• Exercise details: Leave out the pictures and transcribe the rest of the records exactly.
==========
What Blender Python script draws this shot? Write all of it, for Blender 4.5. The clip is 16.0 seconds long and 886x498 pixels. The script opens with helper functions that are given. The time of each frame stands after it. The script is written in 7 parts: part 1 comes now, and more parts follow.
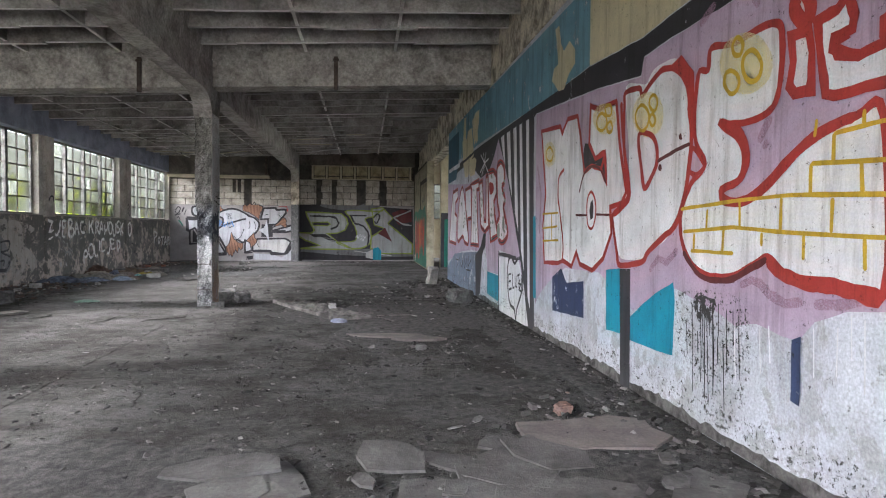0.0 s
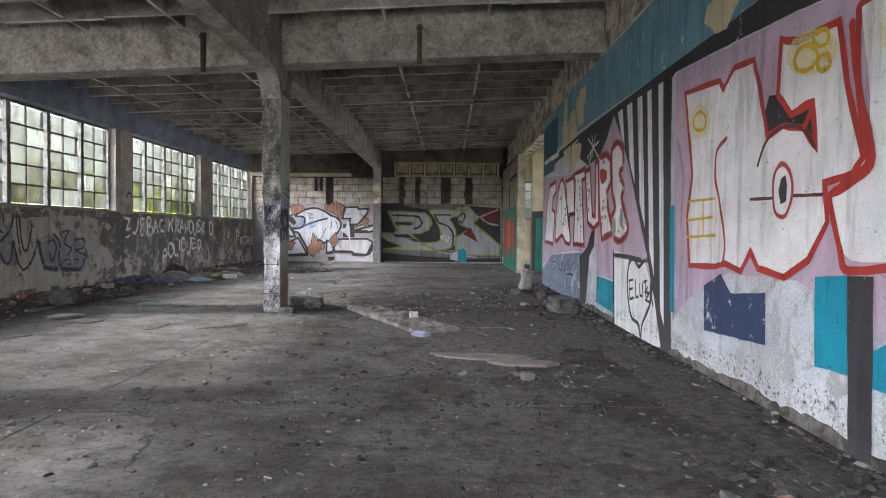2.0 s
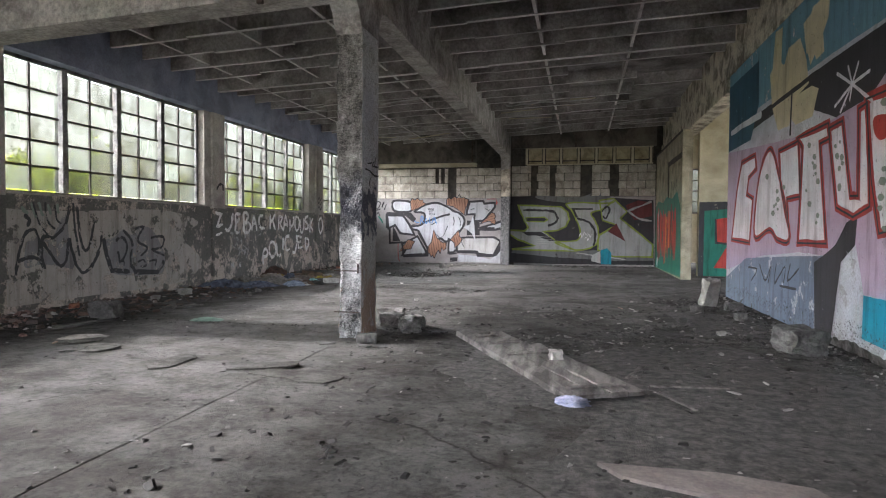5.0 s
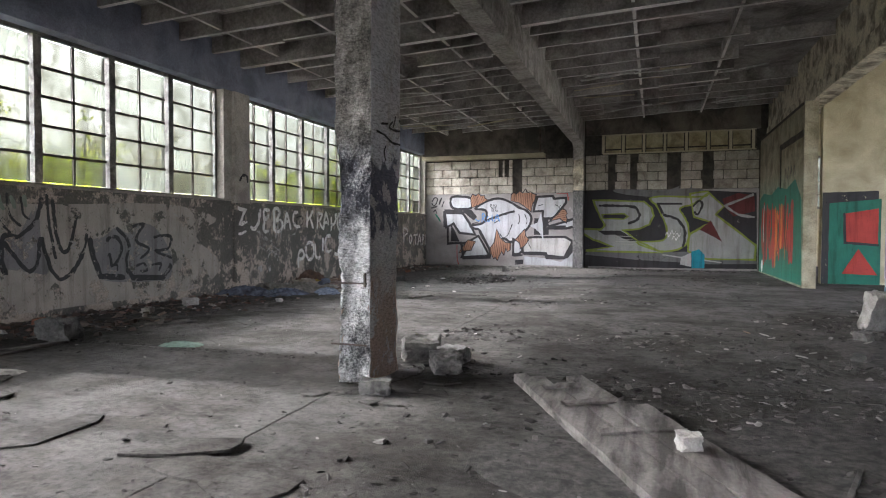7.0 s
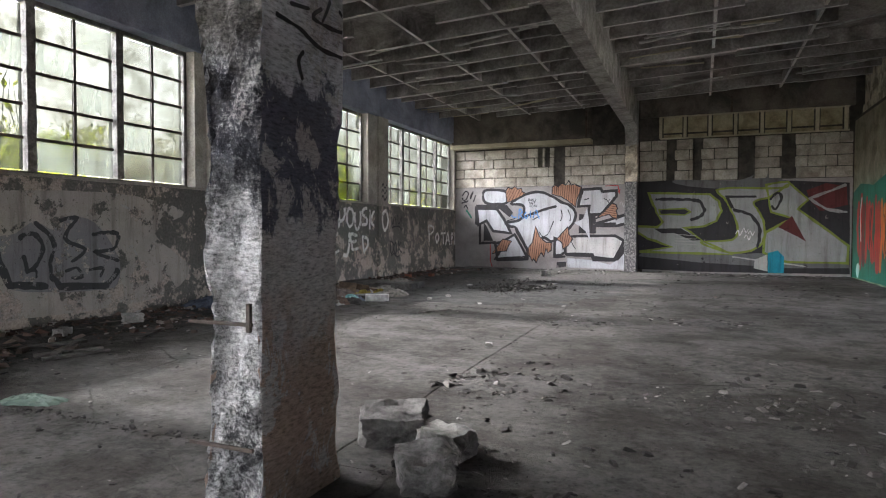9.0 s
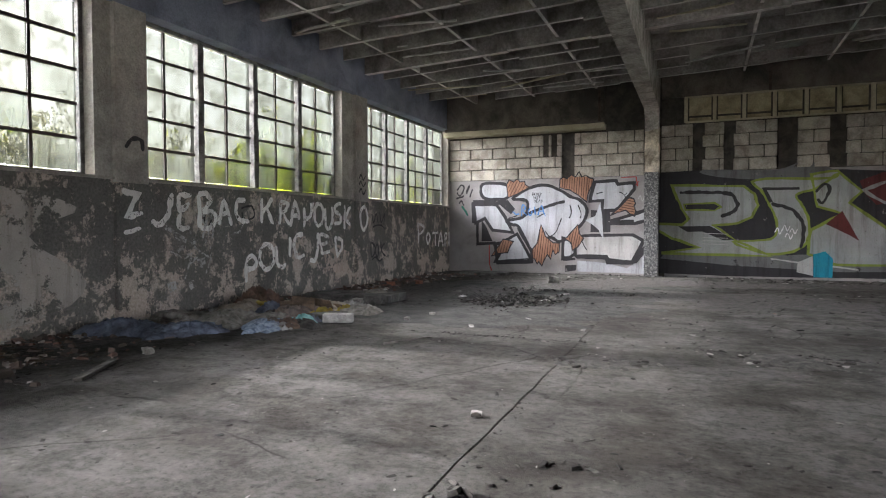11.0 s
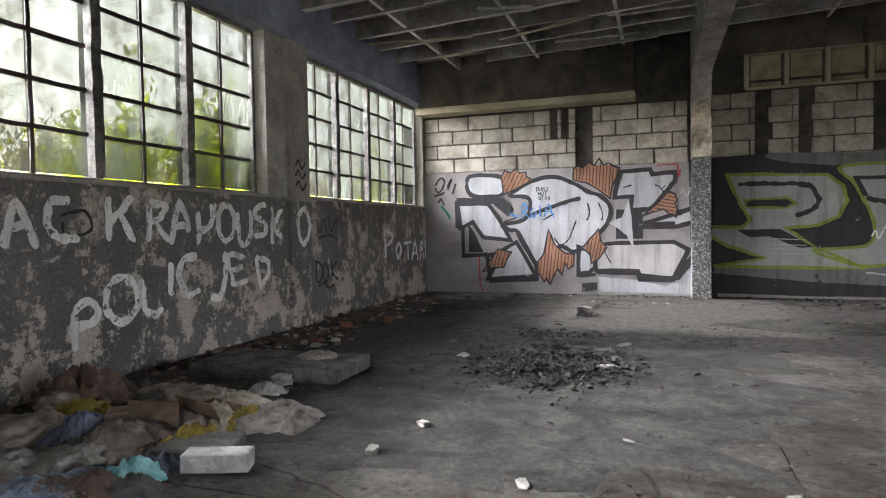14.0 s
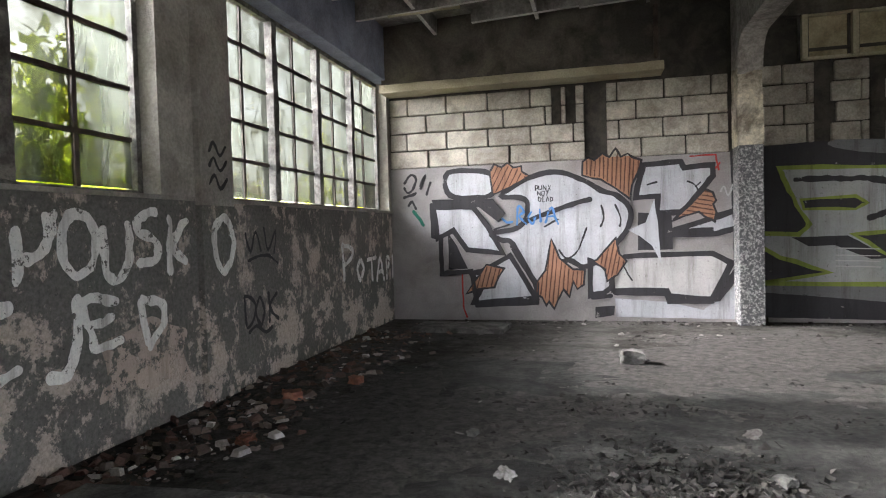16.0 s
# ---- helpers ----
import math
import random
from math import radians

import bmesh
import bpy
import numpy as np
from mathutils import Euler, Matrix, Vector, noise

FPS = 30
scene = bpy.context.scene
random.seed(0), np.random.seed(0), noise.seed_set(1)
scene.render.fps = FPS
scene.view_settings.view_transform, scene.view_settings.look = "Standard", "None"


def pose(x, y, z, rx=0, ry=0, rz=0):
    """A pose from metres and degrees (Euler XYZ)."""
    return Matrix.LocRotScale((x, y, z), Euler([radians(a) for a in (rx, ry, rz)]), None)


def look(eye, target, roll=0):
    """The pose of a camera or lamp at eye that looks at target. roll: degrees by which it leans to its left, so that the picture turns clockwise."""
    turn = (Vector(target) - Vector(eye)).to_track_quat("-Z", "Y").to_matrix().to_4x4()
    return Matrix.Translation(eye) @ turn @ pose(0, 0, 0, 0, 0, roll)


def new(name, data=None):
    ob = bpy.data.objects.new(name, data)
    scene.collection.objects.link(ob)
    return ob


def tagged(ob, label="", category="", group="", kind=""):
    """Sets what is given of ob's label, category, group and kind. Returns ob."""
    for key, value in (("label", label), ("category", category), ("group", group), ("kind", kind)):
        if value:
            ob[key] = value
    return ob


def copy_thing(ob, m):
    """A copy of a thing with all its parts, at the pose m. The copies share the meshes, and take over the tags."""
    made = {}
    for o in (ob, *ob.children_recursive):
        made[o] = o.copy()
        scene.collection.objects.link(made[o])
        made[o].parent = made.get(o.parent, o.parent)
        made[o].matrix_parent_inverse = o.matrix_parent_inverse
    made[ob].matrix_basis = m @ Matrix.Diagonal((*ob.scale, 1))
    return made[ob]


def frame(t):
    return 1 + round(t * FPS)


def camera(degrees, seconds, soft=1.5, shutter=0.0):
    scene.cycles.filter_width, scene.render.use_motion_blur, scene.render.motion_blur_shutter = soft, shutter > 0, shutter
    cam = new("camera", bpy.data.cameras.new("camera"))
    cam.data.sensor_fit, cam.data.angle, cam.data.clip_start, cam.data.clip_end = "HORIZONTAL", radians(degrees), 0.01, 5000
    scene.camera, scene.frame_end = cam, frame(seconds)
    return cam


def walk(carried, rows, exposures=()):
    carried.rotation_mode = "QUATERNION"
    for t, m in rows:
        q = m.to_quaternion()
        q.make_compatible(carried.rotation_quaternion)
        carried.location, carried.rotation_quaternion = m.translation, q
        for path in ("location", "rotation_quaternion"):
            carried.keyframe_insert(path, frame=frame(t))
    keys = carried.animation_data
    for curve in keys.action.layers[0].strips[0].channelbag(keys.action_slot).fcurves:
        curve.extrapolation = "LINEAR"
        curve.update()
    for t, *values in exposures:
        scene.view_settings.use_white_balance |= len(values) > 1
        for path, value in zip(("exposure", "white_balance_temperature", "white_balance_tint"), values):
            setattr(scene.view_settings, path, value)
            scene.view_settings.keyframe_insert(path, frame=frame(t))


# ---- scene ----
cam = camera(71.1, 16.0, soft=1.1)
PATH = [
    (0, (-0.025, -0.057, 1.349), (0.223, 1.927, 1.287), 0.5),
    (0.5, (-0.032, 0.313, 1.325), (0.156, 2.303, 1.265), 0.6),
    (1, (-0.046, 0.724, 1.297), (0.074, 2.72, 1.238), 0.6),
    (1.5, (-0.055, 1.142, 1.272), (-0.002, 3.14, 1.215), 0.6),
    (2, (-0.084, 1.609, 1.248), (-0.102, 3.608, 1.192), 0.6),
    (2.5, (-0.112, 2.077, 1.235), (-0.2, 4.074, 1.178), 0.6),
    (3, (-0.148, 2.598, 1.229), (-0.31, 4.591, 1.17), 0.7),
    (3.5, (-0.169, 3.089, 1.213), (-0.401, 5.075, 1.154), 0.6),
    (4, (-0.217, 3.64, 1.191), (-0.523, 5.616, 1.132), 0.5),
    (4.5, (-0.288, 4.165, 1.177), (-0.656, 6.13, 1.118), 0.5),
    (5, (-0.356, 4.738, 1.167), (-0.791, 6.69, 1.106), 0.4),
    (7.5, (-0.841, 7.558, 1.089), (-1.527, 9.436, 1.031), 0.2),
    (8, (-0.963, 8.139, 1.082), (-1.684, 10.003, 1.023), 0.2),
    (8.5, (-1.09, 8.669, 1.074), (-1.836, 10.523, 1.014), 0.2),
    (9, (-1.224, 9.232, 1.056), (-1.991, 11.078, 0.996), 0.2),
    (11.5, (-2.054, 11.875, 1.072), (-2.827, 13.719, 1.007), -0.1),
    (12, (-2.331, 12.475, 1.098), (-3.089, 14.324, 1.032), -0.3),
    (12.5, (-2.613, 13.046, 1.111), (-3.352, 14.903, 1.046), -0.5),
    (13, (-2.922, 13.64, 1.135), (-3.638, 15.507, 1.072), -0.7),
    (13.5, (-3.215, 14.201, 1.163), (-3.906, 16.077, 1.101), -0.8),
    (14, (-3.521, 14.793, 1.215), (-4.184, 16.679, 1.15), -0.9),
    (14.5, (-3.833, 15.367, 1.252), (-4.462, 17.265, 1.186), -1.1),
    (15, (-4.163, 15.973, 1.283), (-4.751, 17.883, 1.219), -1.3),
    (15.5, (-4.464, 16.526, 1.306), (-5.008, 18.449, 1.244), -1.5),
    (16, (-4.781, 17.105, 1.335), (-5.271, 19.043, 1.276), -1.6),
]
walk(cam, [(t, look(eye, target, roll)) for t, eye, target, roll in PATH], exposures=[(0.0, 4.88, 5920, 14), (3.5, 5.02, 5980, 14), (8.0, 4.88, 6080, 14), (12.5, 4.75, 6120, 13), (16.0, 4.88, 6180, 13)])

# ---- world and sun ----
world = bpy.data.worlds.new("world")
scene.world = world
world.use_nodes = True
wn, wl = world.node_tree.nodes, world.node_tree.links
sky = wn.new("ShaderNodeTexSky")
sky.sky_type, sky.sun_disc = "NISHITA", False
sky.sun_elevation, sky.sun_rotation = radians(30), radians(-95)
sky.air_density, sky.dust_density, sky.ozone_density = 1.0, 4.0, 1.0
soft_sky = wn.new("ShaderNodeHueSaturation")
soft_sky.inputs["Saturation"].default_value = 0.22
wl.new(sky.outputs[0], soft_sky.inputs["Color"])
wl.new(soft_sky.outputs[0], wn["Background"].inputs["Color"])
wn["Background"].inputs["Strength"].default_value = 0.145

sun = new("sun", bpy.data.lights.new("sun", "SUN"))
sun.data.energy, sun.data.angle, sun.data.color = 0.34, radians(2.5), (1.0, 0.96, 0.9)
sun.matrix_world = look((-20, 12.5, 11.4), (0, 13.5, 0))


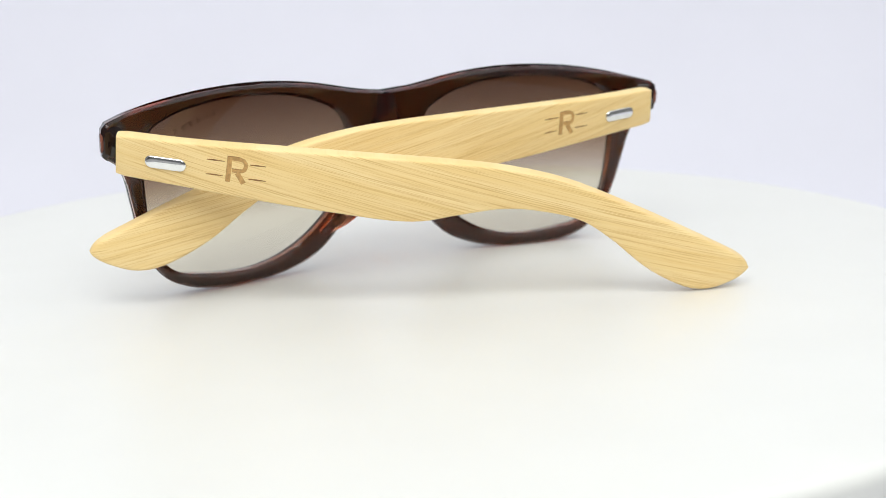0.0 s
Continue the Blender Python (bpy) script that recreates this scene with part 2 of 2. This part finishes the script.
==========
• Complete answer:
What Blender Python script draws this shot? Write all of it, for Blender 4.5. The clip is 16.0 seconds long and 886x498 pixels. The script opens with helper functions that are given. The time of each frame stands after it. The script is written in 7 parts: part 1 comes now, and more parts follow.
0.0 s
2.0 s
5.0 s
7.0 s
9.0 s
11.0 s
14.0 s
16.0 s
# ---- helpers ----
import math
import random
from math import radians

import bmesh
import bpy
import numpy as np
from mathutils import Euler, Matrix, Vector, noise

FPS = 30
scene = bpy.context.scene
random.seed(0), np.random.seed(0), noise.seed_set(1)
scene.render.fps = FPS
scene.view_settings.view_transform, scene.view_settings.look = "Standard", "None"


def pose(x, y, z, rx=0, ry=0, rz=0):
    """A pose from metres and degrees (Euler XYZ)."""
    return Matrix.LocRotScale((x, y, z), Euler([radians(a) for a in (rx, ry, rz)]), None)


def look(eye, target, roll=0):
    """The pose of a camera or lamp at eye that looks at target. roll: degrees by which it leans to its left, so that the picture turns clockwise."""
    turn = (Vector(target) - Vector(eye)).to_track_quat("-Z", "Y").to_matrix().to_4x4()
    return Matrix.Translation(eye) @ turn @ pose(0, 0, 0, 0, 0, roll)


def new(name, data=None):
    ob = bpy.data.objects.new(name, data)
    scene.collection.objects.link(ob)
    return ob


def tagged(ob, label="", category="", group="", kind=""):
    """Sets what is given of ob's label, category, group and kind. Returns ob."""
    for key, value in (("label", label), ("category", category), ("group", group), ("kind", kind)):
        if value:
            ob[key] = value
    return ob


def copy_thing(ob, m):
    """A copy of a thing with all its parts, at the pose m. The copies share the meshes, and take over the tags."""
    made = {}
    for o in (ob, *ob.children_recursive):
        made[o] = o.copy()
        scene.collection.objects.link(made[o])
        made[o].parent = made.get(o.parent, o.parent)
        made[o].matrix_parent_inverse = o.matrix_parent_inverse
    made[ob].matrix_basis = m @ Matrix.Diagonal((*ob.scale, 1))
    return made[ob]


def frame(t):
    return 1 + round(t * FPS)


def camera(degrees, seconds, soft=1.5, shutter=0.0):
    scene.cycles.filter_width, scene.render.use_motion_blur, scene.render.motion_blur_shutter = soft, shutter > 0, shutter
    cam = new("camera", bpy.data.cameras.new("camera"))
    cam.data.sensor_fit, cam.data.angle, cam.data.clip_start, cam.data.clip_end = "HORIZONTAL", radians(degrees), 0.01, 5000
    scene.camera, scene.frame_end = cam, frame(seconds)
    return cam


def walk(carried, rows, exposures=()):
    carried.rotation_mode = "QUATERNION"
    for t, m in rows:
        q = m.to_quaternion()
        q.make_compatible(carried.rotation_quaternion)
        carried.location, carried.rotation_quaternion = m.translation, q
        for path in ("location", "rotation_quaternion"):
            carried.keyframe_insert(path, frame=frame(t))
    keys = carried.animation_data
    for curve in keys.action.layers[0].strips[0].channelbag(keys.action_slot).fcurves:
        curve.extrapolation = "LINEAR"
        curve.update()
    for t, *values in exposures:
        scene.view_settings.use_white_balance |= len(values) > 1
        for path, value in zip(("exposure", "white_balance_temperature", "white_balance_tint"), values):
            setattr(scene.view_settings, path, value)
            scene.view_settings.keyframe_insert(path, frame=frame(t))


# ---- scene ----
cam = camera(71.1, 16.0, soft=1.1)
PATH = [
    (0, (-0.025, -0.057, 1.349), (0.223, 1.927, 1.287), 0.5),
    (0.5, (-0.032, 0.313, 1.325), (0.156, 2.303, 1.265), 0.6),
    (1, (-0.046, 0.724, 1.297), (0.074, 2.72, 1.238), 0.6),
    (1.5, (-0.055, 1.142, 1.272), (-0.002, 3.14, 1.215), 0.6),
    (2, (-0.084, 1.609, 1.248), (-0.102, 3.608, 1.192), 0.6),
    (2.5, (-0.112, 2.077, 1.235), (-0.2, 4.074, 1.178), 0.6),
    (3, (-0.148, 2.598, 1.229), (-0.31, 4.591, 1.17), 0.7),
    (3.5, (-0.169, 3.089, 1.213), (-0.401, 5.075, 1.154), 0.6),
    (4, (-0.217, 3.64, 1.191), (-0.523, 5.616, 1.132), 0.5),
    (4.5, (-0.288, 4.165, 1.177), (-0.656, 6.13, 1.118), 0.5),
    (5, (-0.356, 4.738, 1.167), (-0.791, 6.69, 1.106), 0.4),
    (7.5, (-0.841, 7.558, 1.089), (-1.527, 9.436, 1.031), 0.2),
    (8, (-0.963, 8.139, 1.082), (-1.684, 10.003, 1.023), 0.2),
    (8.5, (-1.09, 8.669, 1.074), (-1.836, 10.523, 1.014), 0.2),
    (9, (-1.224, 9.232, 1.056), (-1.991, 11.078, 0.996), 0.2),
    (11.5, (-2.054, 11.875, 1.072), (-2.827, 13.719, 1.007), -0.1),
    (12, (-2.331, 12.475, 1.098), (-3.089, 14.324, 1.032), -0.3),
    (12.5, (-2.613, 13.046, 1.111), (-3.352, 14.903, 1.046), -0.5),
    (13, (-2.922, 13.64, 1.135), (-3.638, 15.507, 1.072), -0.7),
    (13.5, (-3.215, 14.201, 1.163), (-3.906, 16.077, 1.101), -0.8),
    (14, (-3.521, 14.793, 1.215), (-4.184, 16.679, 1.15), -0.9),
    (14.5, (-3.833, 15.367, 1.252), (-4.462, 17.265, 1.186), -1.1),
    (15, (-4.163, 15.973, 1.283), (-4.751, 17.883, 1.219), -1.3),
    (15.5, (-4.464, 16.526, 1.306), (-5.008, 18.449, 1.244), -1.5),
    (16, (-4.781, 17.105, 1.335), (-5.271, 19.043, 1.276), -1.6),
]
walk(cam, [(t, look(eye, target, roll)) for t, eye, target, roll in PATH], exposures=[(0.0, 4.88, 5920, 14), (3.5, 5.02, 5980, 14), (8.0, 4.88, 6080, 14), (12.5, 4.75, 6120, 13), (16.0, 4.88, 6180, 13)])

# ---- world and sun ----
world = bpy.data.worlds.new("world")
scene.world = world
world.use_nodes = True
wn, wl = world.node_tree.nodes, world.node_tree.links
sky = wn.new("ShaderNodeTexSky")
sky.sky_type, sky.sun_disc = "NISHITA", False
sky.sun_elevation, sky.sun_rotation = radians(30), radians(-95)
sky.air_density, sky.dust_density, sky.ozone_density = 1.0, 4.0, 1.0
soft_sky = wn.new("ShaderNodeHueSaturation")
soft_sky.inputs["Saturation"].default_value = 0.22
wl.new(sky.outputs[0], soft_sky.inputs["Color"])
wl.new(soft_sky.outputs[0], wn["Background"].inputs["Color"])
wn["Background"].inputs["Strength"].default_value = 0.145

sun = new("sun", bpy.data.lights.new("sun", "SUN"))
sun.data.energy, sun.data.angle, sun.data.color = 0.34, radians(2.5), (1.0, 0.96, 0.9)
sun.matrix_world = look((-20, 12.5, 11.4), (0, 13.5, 0))


0.0 s
Continue the Blender Python (bpy) script that recreates this scene with part 2 of 2. This part finishes the script.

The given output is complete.